Target Retirement Age (TRA)

Also known as Target Retirement Date. It is the date when you expect or aim to retire under a Defined Contribution (DC) pension scheme.

Tax relief

Receiving tax-relief means that you pay a lower amount of tax. In pension terms this means that some of your money that would have gone to the Government as tax, goes into your pension instead.

Transfer value

Also referred to as a cash equivalent transfer value (CETV). This is the amount of money that would be paid to another pension scheme if a member chooses to transfer their benefits. In Defined Contribution (DC) schemes it is the current fund value. In a Defined Benefit (DB) scheme the transfer value is calculated by the scheme actuary.

Trivial commutation

If your total retirement savings are less than an amount set by the Government, you might be able to choose to take this money as a one-off cash lump sum. Up to 25% of the payment is tax-free, with the remainder subject to tax at your marginal rate of income tax.

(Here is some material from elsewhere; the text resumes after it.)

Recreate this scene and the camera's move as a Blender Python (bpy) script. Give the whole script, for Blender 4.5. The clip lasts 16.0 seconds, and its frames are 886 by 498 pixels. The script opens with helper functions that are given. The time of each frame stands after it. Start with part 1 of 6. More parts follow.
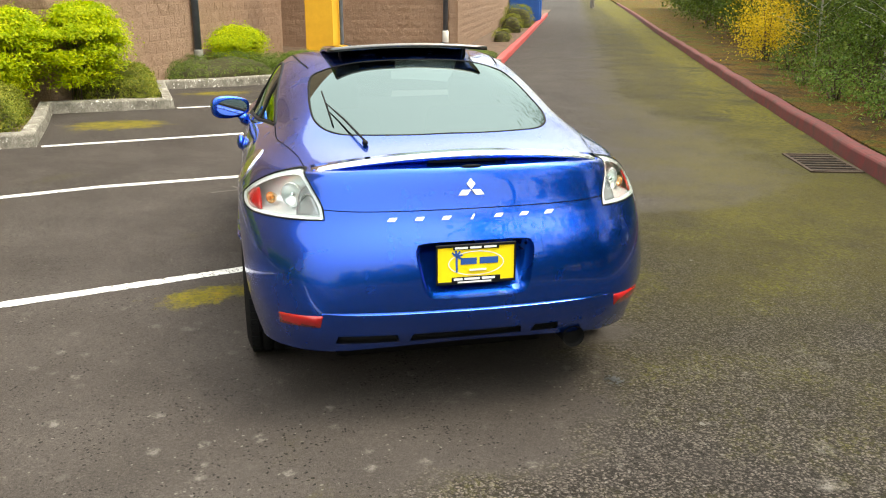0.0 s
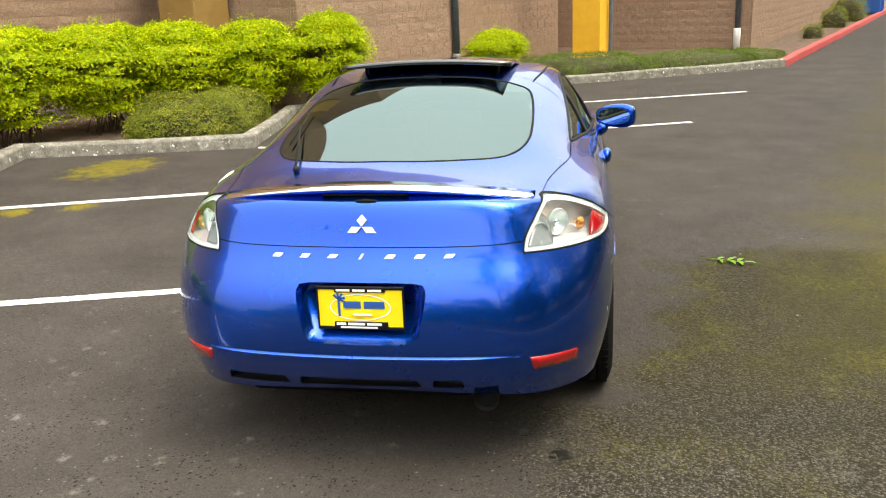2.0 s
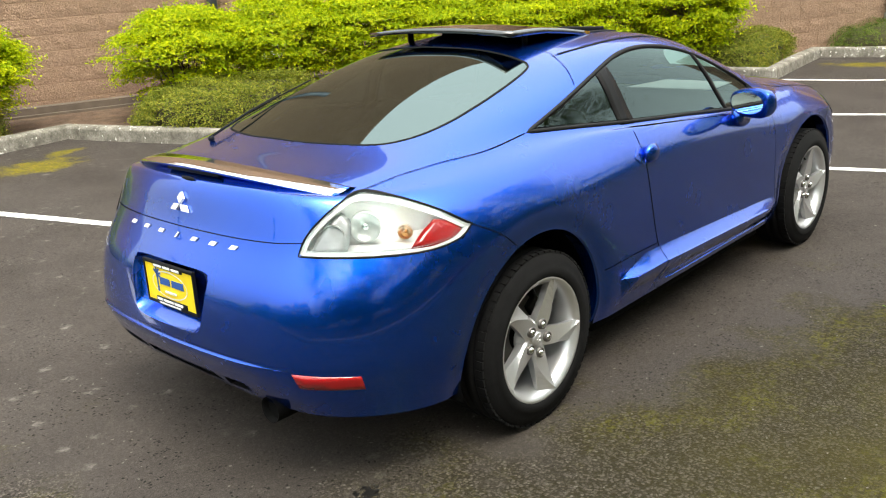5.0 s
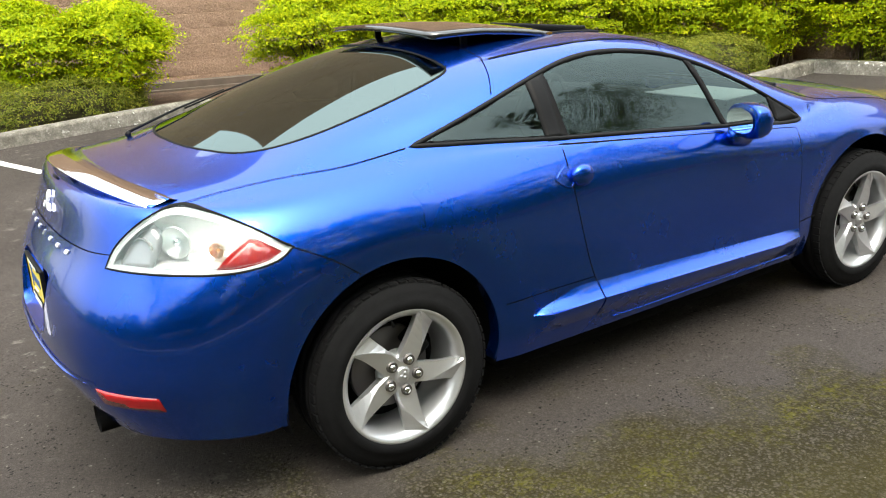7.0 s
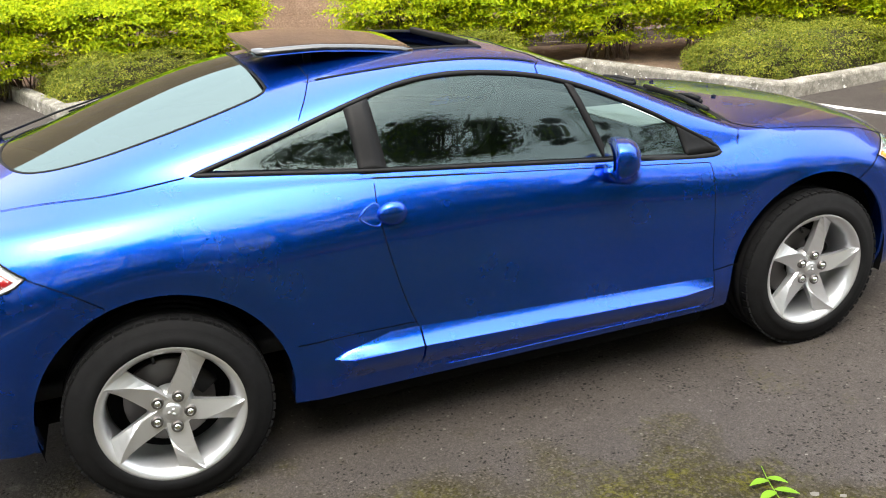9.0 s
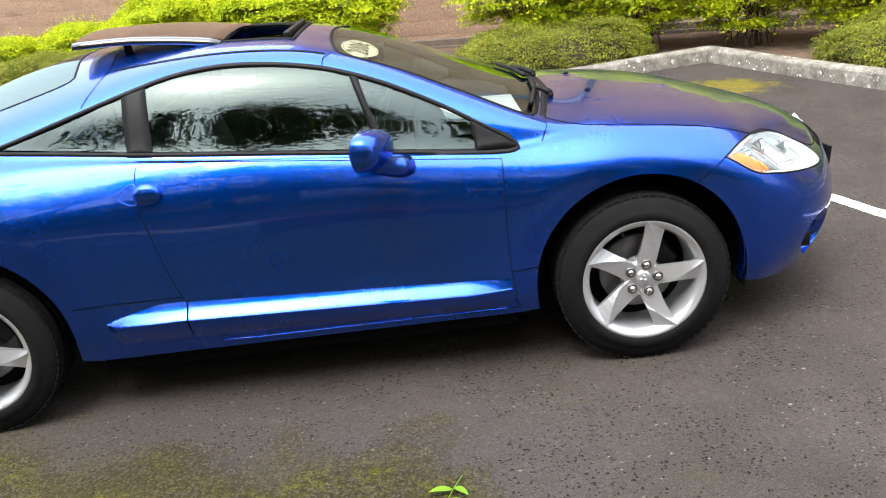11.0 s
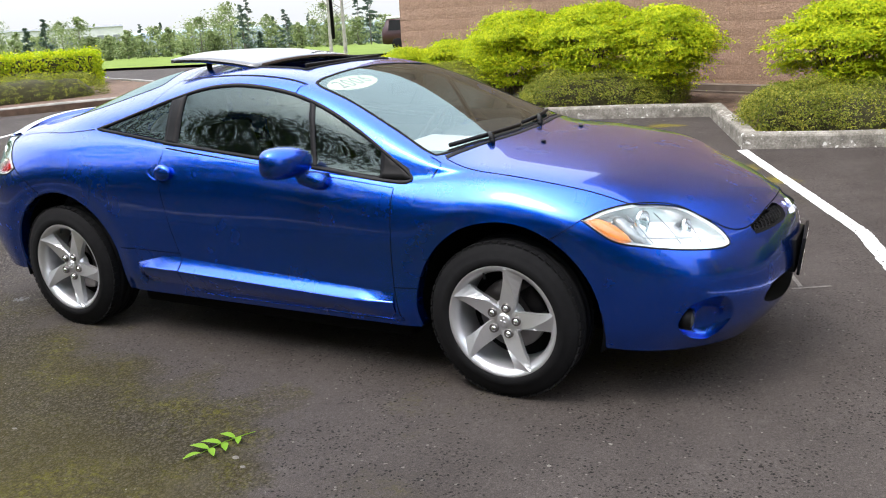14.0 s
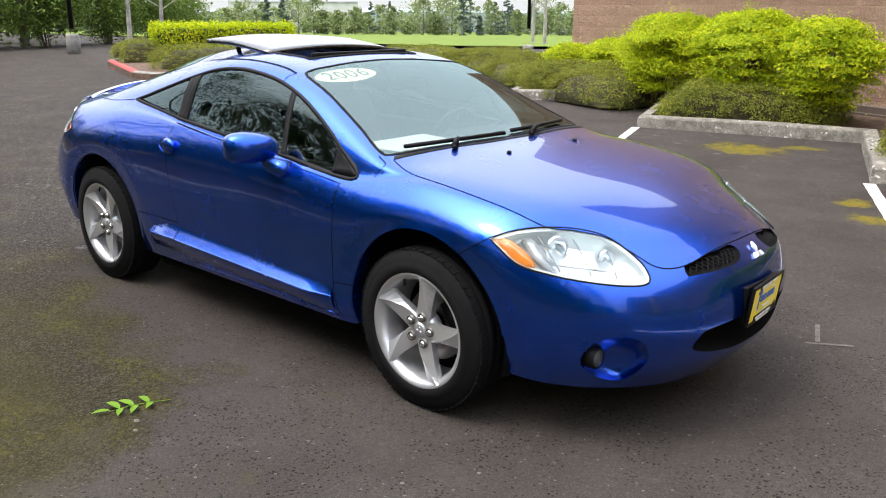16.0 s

Trustees manage a pension scheme acting in the best interests of the scheme’s scheme members and beneficiaries. Verity Trustees Limited (VTL) provides the trustee services for TPT's Master Trust, which incorporates the funds from our Defined Contribution (DC) and DB Complete pension schemes. The members of the trustee board are responsible for keeping members’ benefits safe and making sure the Master Trust is properly run.  


Uncrystallised Funds Pension Lump Sum (UFPLS)

The option to take your Defined Contribution (DC) pension fund as a one off or series of cash payments. You can take up to 25% of each payment tax-free, with the remainder subject to tax at your marginal rate of income tax.



Any individual who works under a contract of employment (an employee) or, has a contract to perform work or services personally and is not undertaking the work as part of their own business. It is the employer’s responsibility to determine if an individual meets this definition for auto-enrolment.